:: DATA EXCERPT ::
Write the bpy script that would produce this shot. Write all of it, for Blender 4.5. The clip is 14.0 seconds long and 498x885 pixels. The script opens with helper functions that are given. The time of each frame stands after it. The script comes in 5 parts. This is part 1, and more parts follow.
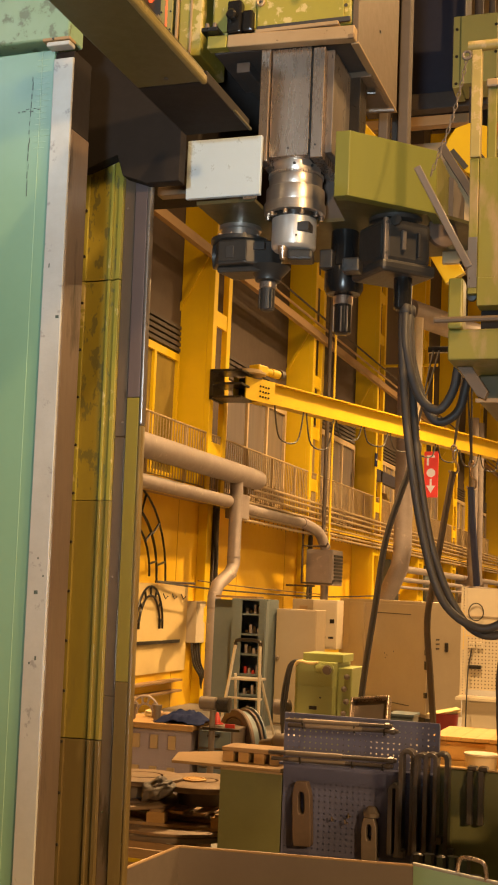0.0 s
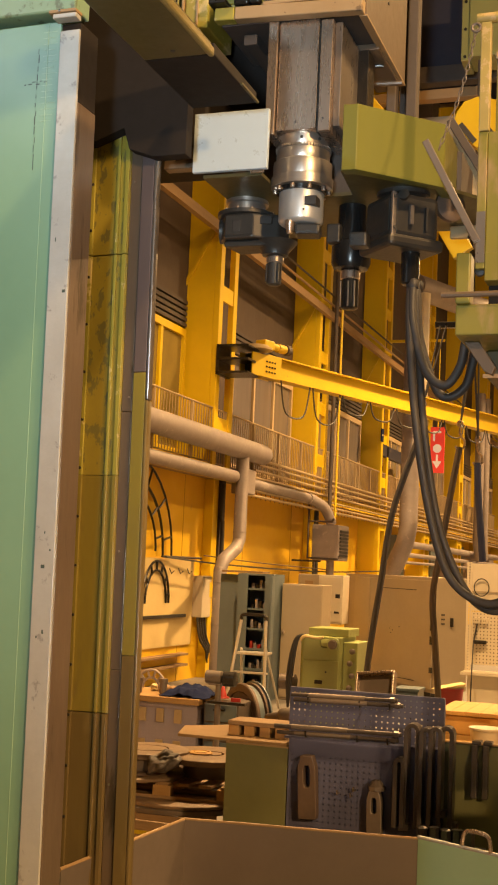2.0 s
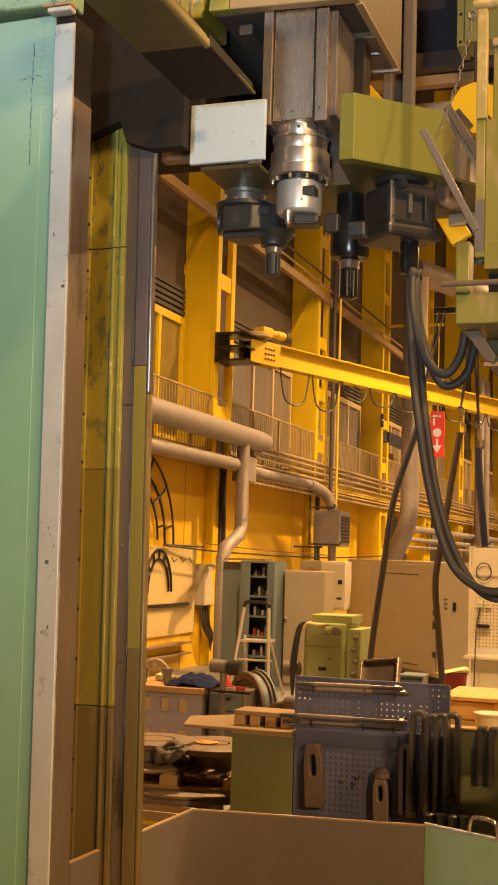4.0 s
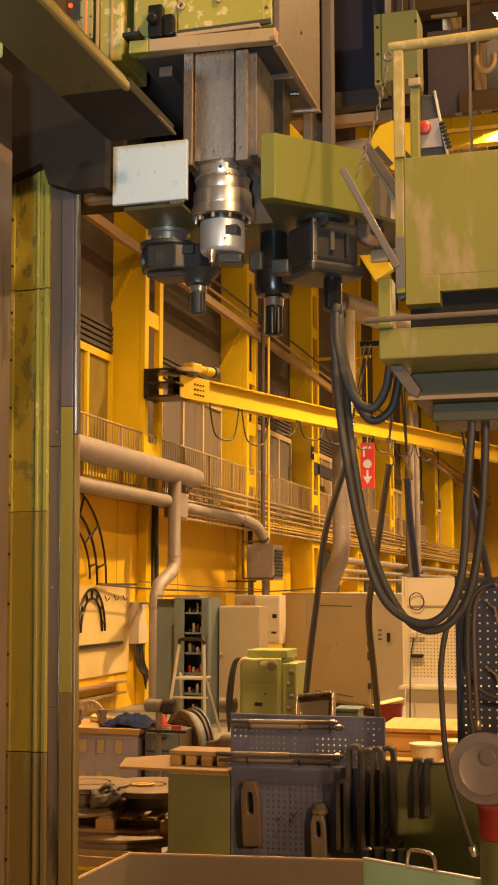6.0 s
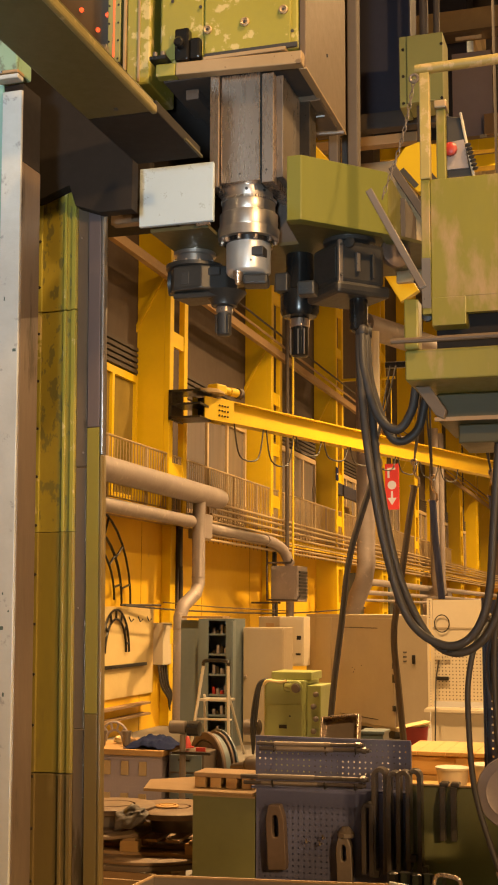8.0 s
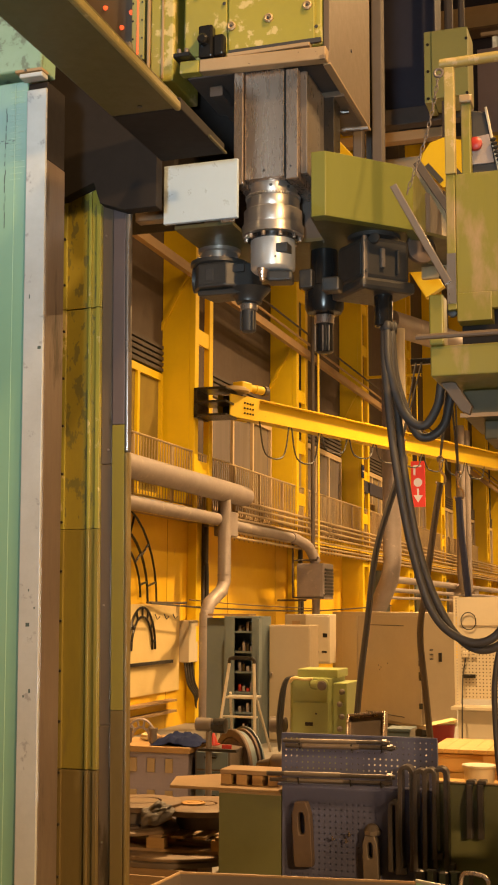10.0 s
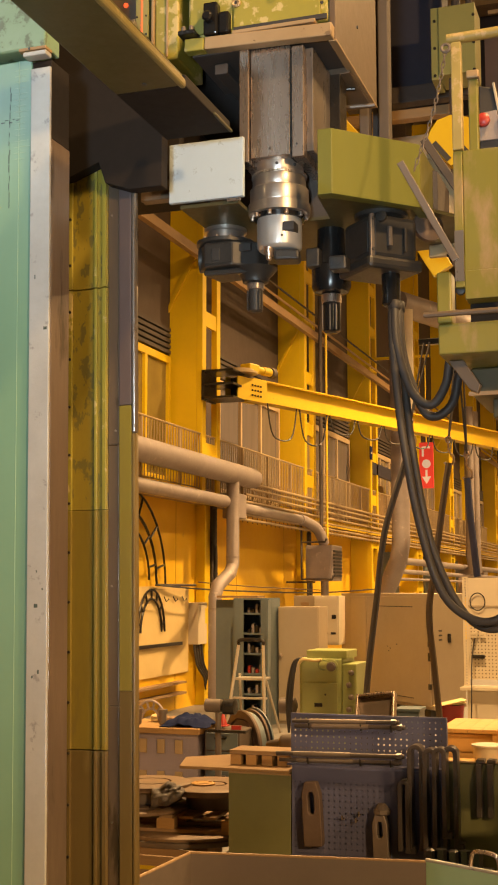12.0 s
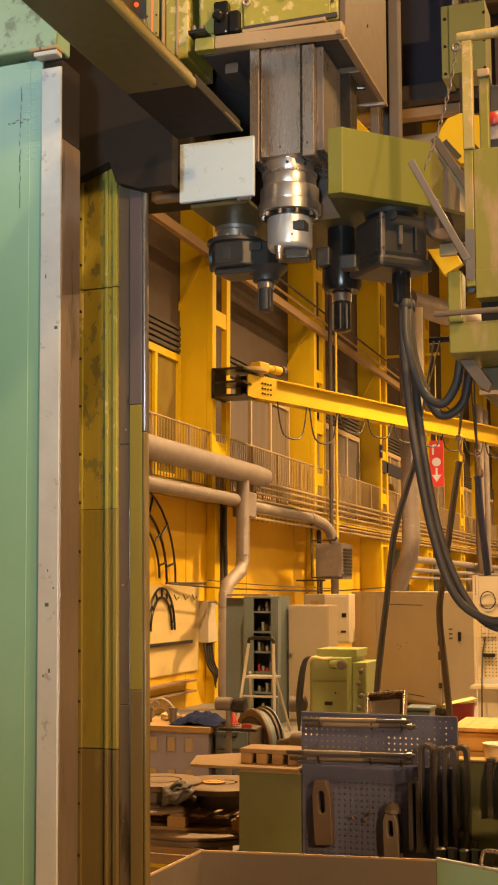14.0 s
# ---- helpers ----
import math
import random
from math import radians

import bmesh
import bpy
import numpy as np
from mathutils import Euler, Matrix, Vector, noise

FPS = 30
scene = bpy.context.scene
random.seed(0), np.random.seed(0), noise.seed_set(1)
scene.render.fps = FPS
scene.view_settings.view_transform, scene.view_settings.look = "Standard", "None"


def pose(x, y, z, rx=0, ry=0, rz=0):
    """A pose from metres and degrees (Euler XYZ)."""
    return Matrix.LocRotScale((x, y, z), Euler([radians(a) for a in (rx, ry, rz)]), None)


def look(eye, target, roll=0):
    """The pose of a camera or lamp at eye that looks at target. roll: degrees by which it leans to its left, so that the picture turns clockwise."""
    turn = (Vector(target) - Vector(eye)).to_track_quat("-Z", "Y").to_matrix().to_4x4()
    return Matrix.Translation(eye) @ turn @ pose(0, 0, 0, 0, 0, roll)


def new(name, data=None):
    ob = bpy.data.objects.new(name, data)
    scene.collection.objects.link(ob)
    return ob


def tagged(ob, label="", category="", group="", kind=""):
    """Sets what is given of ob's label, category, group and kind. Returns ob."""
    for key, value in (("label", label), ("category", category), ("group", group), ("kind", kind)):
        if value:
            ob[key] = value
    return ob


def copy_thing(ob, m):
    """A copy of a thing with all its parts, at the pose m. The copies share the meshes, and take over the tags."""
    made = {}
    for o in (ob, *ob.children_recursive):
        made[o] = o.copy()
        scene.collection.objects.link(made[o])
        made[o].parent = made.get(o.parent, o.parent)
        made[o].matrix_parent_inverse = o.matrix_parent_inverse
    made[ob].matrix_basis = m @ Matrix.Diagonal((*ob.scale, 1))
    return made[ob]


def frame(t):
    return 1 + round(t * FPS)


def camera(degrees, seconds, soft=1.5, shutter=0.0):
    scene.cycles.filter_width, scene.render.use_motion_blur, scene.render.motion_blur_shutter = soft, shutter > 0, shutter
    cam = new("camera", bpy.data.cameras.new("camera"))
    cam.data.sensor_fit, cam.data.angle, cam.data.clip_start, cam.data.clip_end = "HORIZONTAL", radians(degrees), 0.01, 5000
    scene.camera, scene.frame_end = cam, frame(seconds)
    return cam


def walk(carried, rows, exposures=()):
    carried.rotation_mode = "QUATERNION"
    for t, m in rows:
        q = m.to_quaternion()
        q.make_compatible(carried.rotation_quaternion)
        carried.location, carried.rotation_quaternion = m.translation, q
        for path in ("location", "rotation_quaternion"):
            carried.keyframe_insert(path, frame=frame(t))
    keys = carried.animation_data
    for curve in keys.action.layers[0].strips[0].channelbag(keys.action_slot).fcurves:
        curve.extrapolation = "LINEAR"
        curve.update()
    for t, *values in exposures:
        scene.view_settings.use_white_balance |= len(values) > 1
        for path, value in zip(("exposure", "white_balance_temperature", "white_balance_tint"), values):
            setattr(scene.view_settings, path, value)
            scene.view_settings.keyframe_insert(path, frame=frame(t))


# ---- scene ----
cam = camera(23.0, 14.0, soft=2.0)
PATH = [
    (0, pose(-0.004, 0.010, 2.253, 96.94, -2.43, 18.84)),
    (0.5, pose(-0.005, 0.013, 2.250, 96.68, -2.48, 18.90)),
    (1, pose(-0.008, 0.011, 2.251, 96.26, -2.48, 19.01)),
    (1.5, pose(-0.007, 0.010, 2.250, 95.98, -2.57, 19.07)),
    (2, pose(-0.007, 0.012, 2.252, 95.77, -2.59, 19.11)),
    (4.5, pose(-0.018, 0.004, 2.291, 95.13, -1.29, 18.90)),
    (5, pose(-0.002, 0.012, 2.298, 95.43, -0.67, 17.72)),
    (5.5, pose(0.001, 0.002, 2.299, 96.11, -0.21, 16.70)),
    (6, pose(0.002, 0.000, 2.300, 96.76, -0.04, 16.14)),
    (6.5, pose(0.000, -0.000, 2.300, 97.32, -0.05, 16.18)),
    (7, pose(-0.000, -0.000, 2.300, 97.59, -0.10, 16.50)),
    (7.5, pose(-0.002, -0.000, 2.302, 97.69, -0.20, 16.87)),
    (8, pose(-0.008, -0.002, 2.300, 97.74, -0.26, 17.24)),
    (8.5, pose(-0.009, 0.000, 2.301, 97.77, -0.29, 17.53)),
    (9, pose(-0.006, -0.002, 2.298, 97.80, -0.28, 17.90)),
    (11.5, pose(-0.009, 0.026, 2.289, 97.06, -0.11, 18.82)),
    (12, pose(-0.011, 0.030, 2.283, 96.83, 0.03, 18.87)),
    (12.5, pose(-0.015, 0.033, 2.284, 96.68, 0.10, 18.97)),
    (13, pose(-0.014, 0.031, 2.286, 96.66, 0.10, 19.12)),
    (13.5, pose(-0.009, 0.025, 2.288, 96.71, 0.05, 19.23)),
    (14, pose(-0.013, 0.025, 2.288, 96.74, 0.00, 19.33)),
]
walk(cam, PATH)

# ---- light: warm high-bay lamps in a closed hall, one cool lamp by the near column, an added cool fill ----
world = bpy.data.worlds.new("hall_air")
scene.world = world
world.use_nodes = True
world.node_tree.nodes["Background"].inputs[0].default_value = (1.0, 0.75, 0.45, 1)
world.node_tree.nodes["Background"].inputs[1].default_value = 0.03
scene.view_settings.exposure = 0.1

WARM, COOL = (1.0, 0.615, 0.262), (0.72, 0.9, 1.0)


def lamp(name, x, y, z, power, colour, size, target=None, spread=180):
    data = bpy.data.lights.new(name, "AREA")
    data.shape, data.size, data.energy, data.color = "DISK", size, power, colour
    data.spread = radians(spread)
    ob = new(name, data)
    ob.matrix_world = look((x, y, z), target or (x, y + 0.001, 0))
    return ob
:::
■ PROBLEM TO WORK ON ■
Strip out the pictures and quote the remaining data word for word.

■ RESULT ■
Write the bpy script that would produce this shot. Write all of it, for Blender 4.5. The clip is 14.0 seconds long and 498x885 pixels. The script opens with helper functions that are given. The time of each frame stands after it. The script comes in 5 parts. This is part 1, and more parts follow.
0.0 s
2.0 s
4.0 s
6.0 s
8.0 s
10.0 s
12.0 s
14.0 s
# ---- helpers ----
import math
import random
from math import radians

import bmesh
import bpy
import numpy as np
from mathutils import Euler, Matrix, Vector, noise

FPS = 30
scene = bpy.context.scene
random.seed(0), np.random.seed(0), noise.seed_set(1)
scene.render.fps = FPS
scene.view_settings.view_transform, scene.view_settings.look = "Standard", "None"


def pose(x, y, z, rx=0, ry=0, rz=0):
    """A pose from metres and degrees (Euler XYZ)."""
    return Matrix.LocRotScale((x, y, z), Euler([radians(a) for a in (rx, ry, rz)]), None)


def look(eye, target, roll=0):
    """The pose of a camera or lamp at eye that looks at target. roll: degrees by which it leans to its left, so that the picture turns clockwise."""
    turn = (Vector(target) - Vector(eye)).to_track_quat("-Z", "Y").to_matrix().to_4x4()
    return Matrix.Translation(eye) @ turn @ pose(0, 0, 0, 0, 0, roll)


def new(name, data=None):
    ob = bpy.data.objects.new(name, data)
    scene.collection.objects.link(ob)
    return ob


def tagged(ob, label="", category="", group="", kind=""):
    """Sets what is given of ob's label, category, group and kind. Returns ob."""
    for key, value in (("label", label), ("category", category), ("group", group), ("kind", kind)):
        if value:
            ob[key] = value
    return ob


def copy_thing(ob, m):
    """A copy of a thing with all its parts, at the pose m. The copies share the meshes, and take over the tags."""
    made = {}
    for o in (ob, *ob.children_recursive):
        made[o] = o.copy()
        scene.collection.objects.link(made[o])
        made[o].parent = made.get(o.parent, o.parent)
        made[o].matrix_parent_inverse = o.matrix_parent_inverse
    made[ob].matrix_basis = m @ Matrix.Diagonal((*ob.scale, 1))
    return made[ob]


def frame(t):
    return 1 + round(t * FPS)


def camera(degrees, seconds, soft=1.5, shutter=0.0):
    scene.cycles.filter_width, scene.render.use_motion_blur, scene.render.motion_blur_shutter = soft, shutter > 0, shutter
    cam = new("camera", bpy.data.cameras.new("camera"))
    cam.data.sensor_fit, cam.data.angle, cam.data.clip_start, cam.data.clip_end = "HORIZONTAL", radians(degrees), 0.01, 5000
    scene.camera, scene.frame_end = cam, frame(seconds)
    return cam


def walk(carried, rows, exposures=()):
    carried.rotation_mode = "QUATERNION"
    for t, m in rows:
        q = m.to_quaternion()
        q.make_compatible(carried.rotation_quaternion)
        carried.location, carried.rotation_quaternion = m.translation, q
        for path in ("location", "rotation_quaternion"):
            carried.keyframe_insert(path, frame=frame(t))
    keys = carried.animation_data
    for curve in keys.action.layers[0].strips[0].channelbag(keys.action_slot).fcurves:
        curve.extrapolation = "LINEAR"
        curve.update()
    for t, *values in exposures:
        scene.view_settings.use_white_balance |= len(values) > 1
        for path, value in zip(("exposure", "white_balance_temperature", "white_balance_tint"), values):
            setattr(scene.view_settings, path, value)
            scene.view_settings.keyframe_insert(path, frame=frame(t))


# ---- scene ----
cam = camera(23.0, 14.0, soft=2.0)
PATH = [
    (0, pose(-0.004, 0.010, 2.253, 96.94, -2.43, 18.84)),
    (0.5, pose(-0.005, 0.013, 2.250, 96.68, -2.48, 18.90)),
    (1, pose(-0.008, 0.011, 2.251, 96.26, -2.48, 19.01)),
    (1.5, pose(-0.007, 0.010, 2.250, 95.98, -2.57, 19.07)),
    (2, pose(-0.007, 0.012, 2.252, 95.77, -2.59, 19.11)),
    (4.5, pose(-0.018, 0.004, 2.291, 95.13, -1.29, 18.90)),
    (5, pose(-0.002, 0.012, 2.298, 95.43, -0.67, 17.72)),
    (5.5, pose(0.001, 0.002, 2.299, 96.11, -0.21, 16.70)),
    (6, pose(0.002, 0.000, 2.300, 96.76, -0.04, 16.14)),
    (6.5, pose(0.000, -0.000, 2.300, 97.32, -0.05, 16.18)),
    (7, pose(-0.000, -0.000, 2.300, 97.59, -0.10, 16.50)),
    (7.5, pose(-0.002, -0.000, 2.302, 97.69, -0.20, 16.87)),
    (8, pose(-0.008, -0.002, 2.300, 97.74, -0.26, 17.24)),
    (8.5, pose(-0.009, 0.000, 2.301, 97.77, -0.29, 17.53)),
    (9, pose(-0.006, -0.002, 2.298, 97.80, -0.28, 17.90)),
    (11.5, pose(-0.009, 0.026, 2.289, 97.06, -0.11, 18.82)),
    (12, pose(-0.011, 0.030, 2.283, 96.83, 0.03, 18.87)),
    (12.5, pose(-0.015, 0.033, 2.284, 96.68, 0.10, 18.97)),
    (13, pose(-0.014, 0.031, 2.286, 96.66, 0.10, 19.12)),
    (13.5, pose(-0.009, 0.025, 2.288, 96.71, 0.05, 19.23)),
    (14, pose(-0.013, 0.025, 2.288, 96.74, 0.00, 19.33)),
]
walk(cam, PATH)

# ---- light: warm high-bay lamps in a closed hall, one cool lamp by the near column, an added cool fill ----
world = bpy.data.worlds.new("hall_air")
scene.world = world
world.use_nodes = True
world.node_tree.nodes["Background"].inputs[0].default_value = (1.0, 0.75, 0.45, 1)
world.node_tree.nodes["Background"].inputs[1].default_value = 0.03
scene.view_settings.exposure = 0.1

WARM, COOL = (1.0, 0.615, 0.262), (0.72, 0.9, 1.0)


def lamp(name, x, y, z, power, colour, size, target=None, spread=180):
    data = bpy.data.lights.new(name, "AREA")
    data.shape, data.size, data.energy, data.color = "DISK", size, power, colour
    data.spread = radians(spread)
    ob = new(name, data)
    ob.matrix_world = look((x, y, z), target or (x, y + 0.001, 0))
    return ob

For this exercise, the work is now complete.